Hershey, Mondelez, Kraft Heinz Come Together to Push S'mores
When it comes to candy, Mondelez International and Hershey Co. are fierce competitors. But the two marketers have united, along with Kraft Heinz. Co., for a new campaign that seeks to generate a bigger sales bang from s'mores season.
A video launching today on social media promotes Hershey's chocolate, Kraft Heinz's Jet-Puffed marshmallows and Mondelez's Honey Maid graham crackers as ingredients for the timeless campfire treat.
But the stars of the spot are a bunch of cute kids who go camping for the first time -- in Brooklyn's Fort Greene Park of all places. The kids have also never had s'mores. So the video shows them frolicking in the park and ending their adventure with the gooey treats. Instead of a campfire, the kids use a grill.
The goal is to extend the summer s'mores season, which tends to taper off as summer begins fading to fall and thoughts turn to heading back to school, said Stacie Stauffer, a senior brand manager at Hershey. Although the kids are first-time s'mores eaters, the strategy is to drive repeat consumption by all s'mores fans. Or as Ms. Stauffer said, "How do we get those people who make that first set of s'mores to make that second set of s'mores?"

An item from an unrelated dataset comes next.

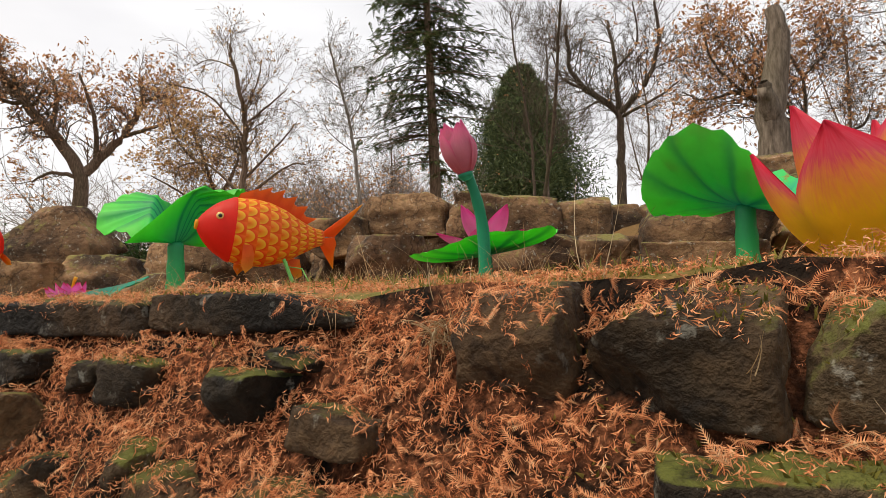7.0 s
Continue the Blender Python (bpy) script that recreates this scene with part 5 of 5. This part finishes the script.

The three companies have been working together to push s'mores at retail since 2007, but this is the first time they have extended the campaign beyond stores. The agency is Droga5, which is Honey Maid's regular agency. The brands will send s'mores kits to 100 people selected at random who share the video on social media and tag it with "#ShareSmore" and "#PickMe." Fans are also asked to share their first s'mores experience.
While Hershey and Mondelez compete in other categories, that dynamic "never really comes up for us," Ms. Stauffer said. "It really goes back to the consumer opportunity," she added, noting that the three companies share costs equally on the program.
S'mores history dates back to at least 1927 when the recipe for the treat was published in a Girl Scout handbook. These days, some 2.3 million s'mores are consumed each summer in the U.S., according to Hershey. Ms. Stauffer said s'mores are a "major, major growth driver" for Hershey. On an average summer day, an estimated 110,000 pounds of Hershey's chocolate is used for s'mores, according to the brand.
S'mores seem to be gaining in popularity elsewhere, including at restaurants and grocery stores as the treat is popping up in a variety of forms. For instance, Starbucks sells a "toasted s'mores tart," and Mondelez's Oreo brand recently came out with a s'mores variety.
But Ms. Stauffer said she is not worried about the new competition.
S'mores is all about "the roasting of the marshmallow, how you put it together, the stories, the laughs, the dripping of the marshmallow and chocolate," she said. "And that's nothing that the flavor-oriented items or a packaged snack can really deliver against."